London South East | 16 February 2018
Churchill claims "unfair arbitration" in Indonesia legal battle
Churchill Mining updated the market on Friday on the progress made in its attempts to annul an international tribunal’s award against it.
The company has been embroiled in a legal battle with the Indonesian government since May 2012, with the International Centre for Settlement of investment Disputes (ICSID) ordering Churchill to pay $9.44m when their pursuit of damages was dismissed in December 2016.
The dismissal came after Churchill was found to have performed insufficient due diligence investigations after acquiring its East Kutai licenses.
Churchill reported today that it has replied with claims that the tribunal appointed to hear the case failed in its duties to "properly apply the burden of proof" and to "give the parties the full opportunity to present their cases", amongst other issues.
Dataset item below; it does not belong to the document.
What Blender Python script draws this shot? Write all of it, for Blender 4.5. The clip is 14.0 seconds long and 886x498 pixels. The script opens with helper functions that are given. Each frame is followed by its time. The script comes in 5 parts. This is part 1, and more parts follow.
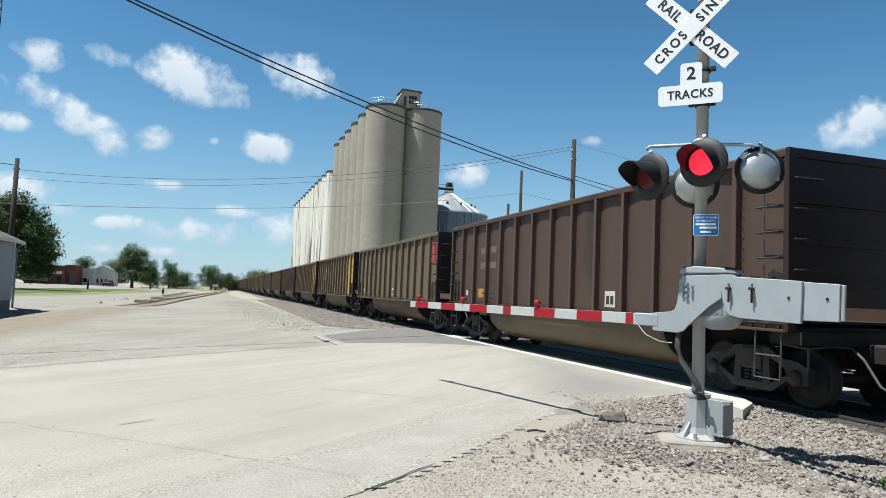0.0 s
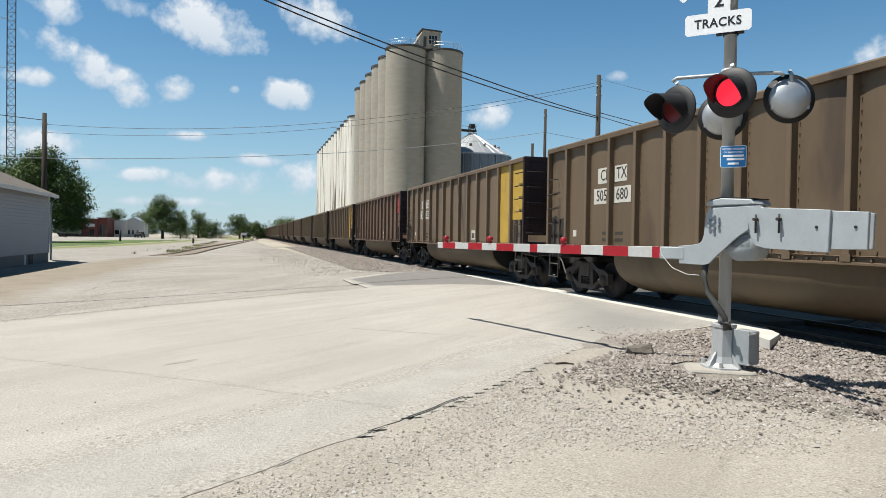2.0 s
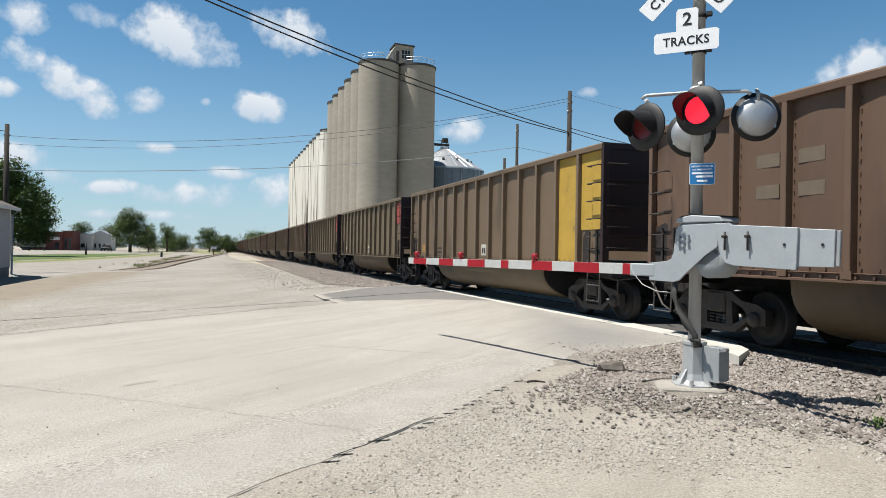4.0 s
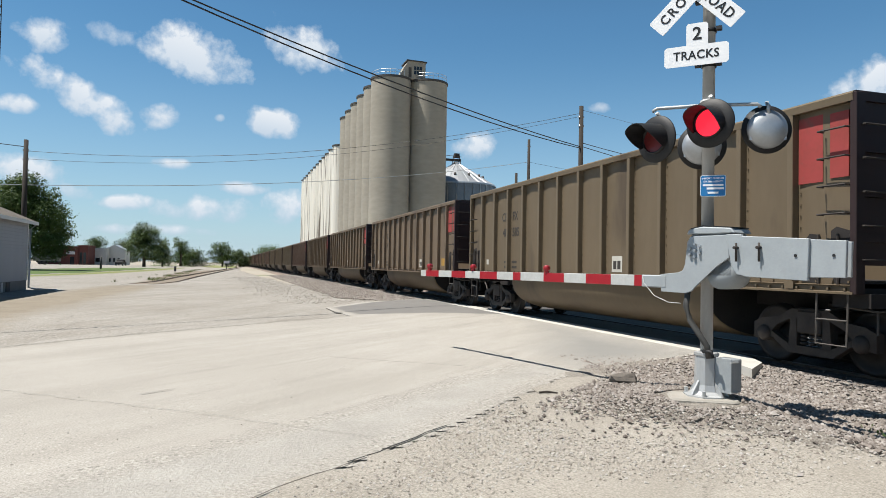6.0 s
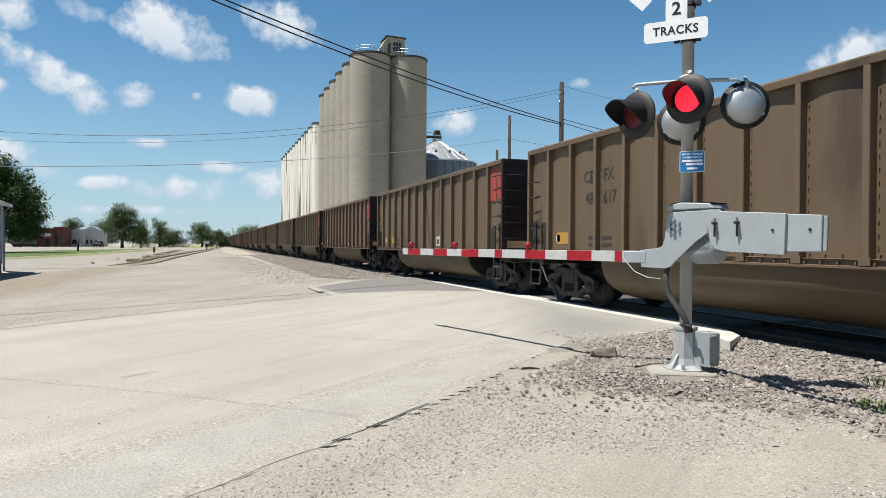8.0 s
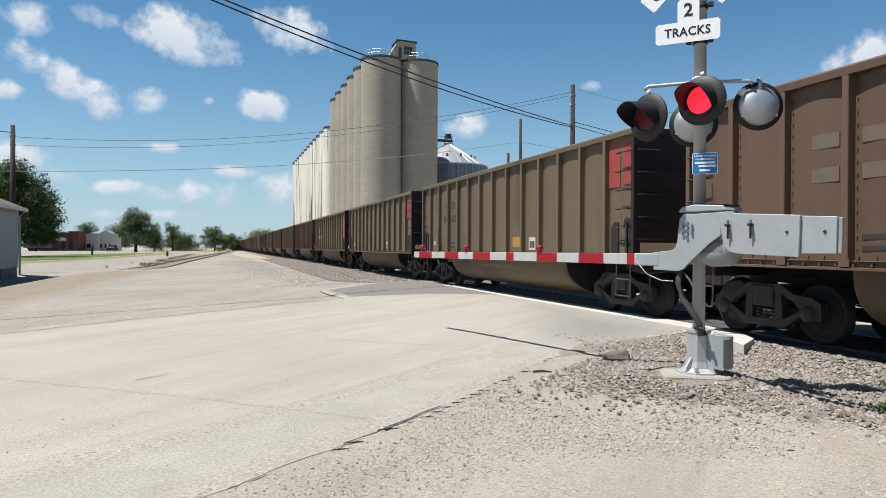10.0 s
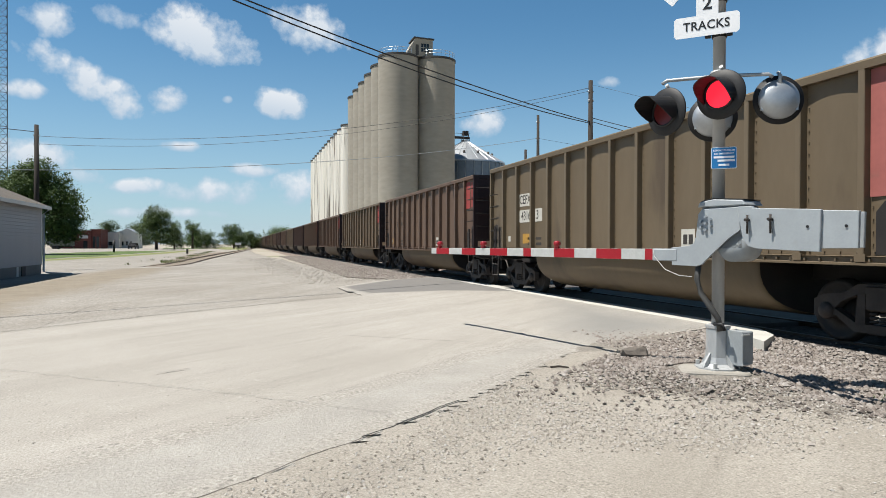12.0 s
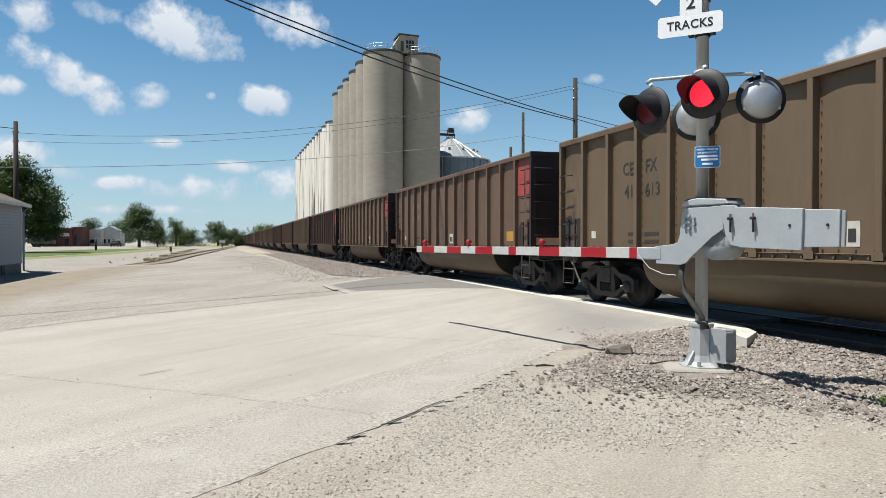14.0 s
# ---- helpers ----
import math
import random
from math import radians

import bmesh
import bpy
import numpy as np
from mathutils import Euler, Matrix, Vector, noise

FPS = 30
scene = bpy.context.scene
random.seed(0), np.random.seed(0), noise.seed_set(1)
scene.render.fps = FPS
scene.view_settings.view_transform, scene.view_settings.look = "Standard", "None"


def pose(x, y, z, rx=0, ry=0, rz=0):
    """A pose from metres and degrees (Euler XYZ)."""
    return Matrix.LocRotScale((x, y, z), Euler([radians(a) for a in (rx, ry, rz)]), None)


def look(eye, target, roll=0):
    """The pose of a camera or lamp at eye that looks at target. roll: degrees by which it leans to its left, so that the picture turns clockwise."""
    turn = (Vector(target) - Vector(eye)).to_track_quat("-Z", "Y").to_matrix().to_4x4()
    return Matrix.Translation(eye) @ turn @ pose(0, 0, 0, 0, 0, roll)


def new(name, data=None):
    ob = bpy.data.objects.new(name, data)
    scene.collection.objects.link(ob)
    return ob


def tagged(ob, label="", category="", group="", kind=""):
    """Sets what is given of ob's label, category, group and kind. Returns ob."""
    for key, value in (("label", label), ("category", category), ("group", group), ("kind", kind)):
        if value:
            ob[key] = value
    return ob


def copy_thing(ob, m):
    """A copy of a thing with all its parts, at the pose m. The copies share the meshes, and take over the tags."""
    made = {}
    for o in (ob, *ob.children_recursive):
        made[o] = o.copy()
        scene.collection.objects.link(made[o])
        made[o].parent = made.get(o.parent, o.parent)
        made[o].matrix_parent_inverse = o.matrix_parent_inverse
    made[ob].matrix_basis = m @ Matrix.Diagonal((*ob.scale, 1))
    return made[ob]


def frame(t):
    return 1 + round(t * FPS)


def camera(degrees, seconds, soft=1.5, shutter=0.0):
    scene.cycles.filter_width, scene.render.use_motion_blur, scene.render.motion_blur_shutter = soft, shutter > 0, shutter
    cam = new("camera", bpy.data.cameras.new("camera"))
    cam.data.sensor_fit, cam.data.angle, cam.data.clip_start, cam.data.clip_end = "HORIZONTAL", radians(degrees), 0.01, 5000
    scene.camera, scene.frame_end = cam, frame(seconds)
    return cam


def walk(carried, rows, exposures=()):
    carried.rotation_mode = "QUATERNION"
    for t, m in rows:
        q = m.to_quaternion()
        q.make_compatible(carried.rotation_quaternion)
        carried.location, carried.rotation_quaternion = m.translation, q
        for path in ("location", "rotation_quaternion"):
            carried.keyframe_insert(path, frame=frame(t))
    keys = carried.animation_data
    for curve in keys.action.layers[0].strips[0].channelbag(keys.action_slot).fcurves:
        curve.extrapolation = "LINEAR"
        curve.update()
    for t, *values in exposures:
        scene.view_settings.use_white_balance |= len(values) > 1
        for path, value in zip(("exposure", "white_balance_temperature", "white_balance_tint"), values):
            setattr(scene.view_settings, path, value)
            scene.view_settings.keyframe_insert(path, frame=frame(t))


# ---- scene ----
cam = camera(66.01, 14.0, soft=0.7)
PATH = [  # seconds, x, y, z, pitch, roll, yaw: a standing person holds the camera
    (0.0, 0.035, 0.089, 1.553, 3.852, -2.385, -18.354),
    (0.5, -0.004, 0.020, 1.517, 3.268, -2.353, -19.807),
    (1.0, 0.004, 0.019, 1.520, 2.743, -2.569, -19.225),
    (1.5, 0.017, 0.051, 1.507, 1.215, -2.006, -22.772),
    (2.0, -0.021, -0.014, 1.508, -0.986, -0.910, -16.216),
    (2.5, 0.031, 0.017, 1.547, -2.009, 0.676, -18.844),
    (3.0, 0.045, 0.060, 1.545, -0.919, -1.200, -19.385),
    (5.5, 0.025, 0.088, 1.518, 0.946, -0.304, -17.267),
    (6.0, 0.001, -0.001, 1.496, 1.449, -1.053, -17.526),
    (6.5, 0.020, 0.037, 1.511, 0.245, -0.722, -18.169),
    (7.0, 0.012, 0.001, 1.516, 0.810, 2.069, -18.427),
    (7.5, 0.001, -0.026, 1.503, 0.086, -0.391, -19.823),
    (8.0, 0.006, 0.003, 1.505, -0.416, -0.362, -19.050),
    (10.5, 0.005, 0.005, 1.497, -0.092, -0.295, -17.438),
    (11.0, 0.014, 0.008, 1.511, -0.662, -0.411, -15.171),
    (11.5, 0.025, 0.066, 1.501, -0.601, -0.424, -16.536),
    (12.0, -0.001, -0.018, 1.479, -0.369, -0.166, -16.651),
    (12.5, -0.000, -0.000, 1.500, -0.455, 0.001, -17.129),
    (13.0, -0.003, -0.014, 1.494, 0.331, -0.357, -17.473),
    (13.5, 0.012, 0.005, 1.485, -0.217, -0.439, -17.427),
    (14.0, 0.010, -0.001, 1.504, -0.623, -0.031, -17.865),
]
# the camera's own white balance drifts in the first two seconds
EXPOSURES = [(0.0, 0.42, 5980, 5), (0.5, 0.42, 6150, 7), (1.0, 0.42, 6180, 7), (2.0, 0.4, 6250, 8), (2.5, 0.21, 6250, 9), (3.0, 0.31, 6230, 9), (5.5, 0.4, 6230, 9), (8.0, 0.39, 6230, 9), (11.0, 0.34, 6230, 9), (14.0, 0.36, 6230, 9)]
walk(cam, [(t, pose(x, y, z, 90 + p, r, w)) for t, x, y, z, p, r, w in PATH], EXPOSURES)

# ---- world, sun, exposure ----
SUN_EL = radians(66.5)
SUN_AZ = radians(6)      # from the track's near side towards its far end
SUN_DIR = Vector((-math.cos(SUN_AZ) * math.cos(SUN_EL), math.sin(SUN_AZ) * math.cos(SUN_EL), math.sin(SUN_EL)))
# clouds: azimuth from the track to the right, elevation, half width, half height (degrees), thickness, tilt
CLOUDS = [
    (-13.2, 16.0, 2.3, 1.35, 0.95, 0), (-8.8, 16.6, 2.0, 1.0, 0.7, -10), (-3.2, 15.9, 4.9, 2.2, 1.0, -10),
    (5.3, 17.4, 3.6, 2.1, 1.0, -12), (-10.9, 12.0, 4.6, 1.5, 1.0, -24), (-5.3, 11.2, 1.8, 1.1, 0.95, 0),
    (-14.8, 10.9, 1.8, 0.7, 0.8, 0), (3.2, 11.4, 2.3, 1.2, 1.0, -8), (-0.9, 11.4, 0.5, 0.35, 0.6, 0),
    (-14.5, 6.4, 3.4, 1.3, 0.95, 0), (19.8, 10.0, 2.2, 1.1, 0.9, 4), (30.2, 13.1, 1.0, 0.5, 0.6, 0),
    (50.5, 13.6, 4.2, 1.8, 0.95, 15), (-7.7, 4.4, 2.3, 0.65, 0.9, 4), (-1.6, 4.2, 4.2, 1.1, 0.8, 0),
    (4.3, 4.6, 2.0, 1.5, 0.9, 0), (0.8, 6.0, 2.4, 0.6, 0.8, 0), (-3.9, 7.6, 1.9, 0.45, 0.7, 0),
    (-10.8, 5.0, 1.5, 0.8, 0.7, 0), (-20.0, 16.5, 2.8, 1.6, 0.9, 0), (-5.0, 2.4, 4.5, 0.5, 0.6, 0),
    (-20.5, 7.5, 4.0, 1.7, 0.9, 0), (24.0, 5.0, 3.0, 0.9, 0.7, 0), (-33.0, 13.0, 5.0, 2.2, 0.9, 0),
    (60.0, 8.0, 6.0, 1.5, 0.8, 0), (75.0, 18.0, 6.0, 2.5, 0.8, 0), (-60.0, 20.0, 7.0, 2.5, 0.9, 0)]


def mathn(nt, op, a, b=None, clamp=False):
    n = nt.nodes.new("ShaderNodeMath")
    n.operation, n.use_clamp = op, clamp
    for i, v in enumerate((a, b)):
        if v is None:
            continue
        if isinstance(v, (int, float)):
            n.inputs[i].default_value = v
        else:
            nt.links.new(v, n.inputs[i])
    return n.outputs[0]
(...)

David Quinlivan, chairman of Churchill Mining, said: "In my view Churchill has, without doubt, been the victim of an unfair arbitration process as a direct consequence of the fundamental failure of the ICSID Tribunal hearing this case to perform its basic duties."
The company was seeking over $1bn in compensation after the expropriation of the firm´s rights over the East Kutai coal mine which has a pre-tax net asset value of $1.8bn.
Churchill was allowed to pursue damages after ICSID ruled in their favour in February 2014.
The long-running legal battle has also seen Churchill’s Australian subsidiary Planet Mining, which also holds an interest in the mine, filing for arbitration against the Indonesian government.
Churchill’s shares were cancelled on AIM from 7 June as the court proceedings were set to take longer than the six months allowed under AIM rules.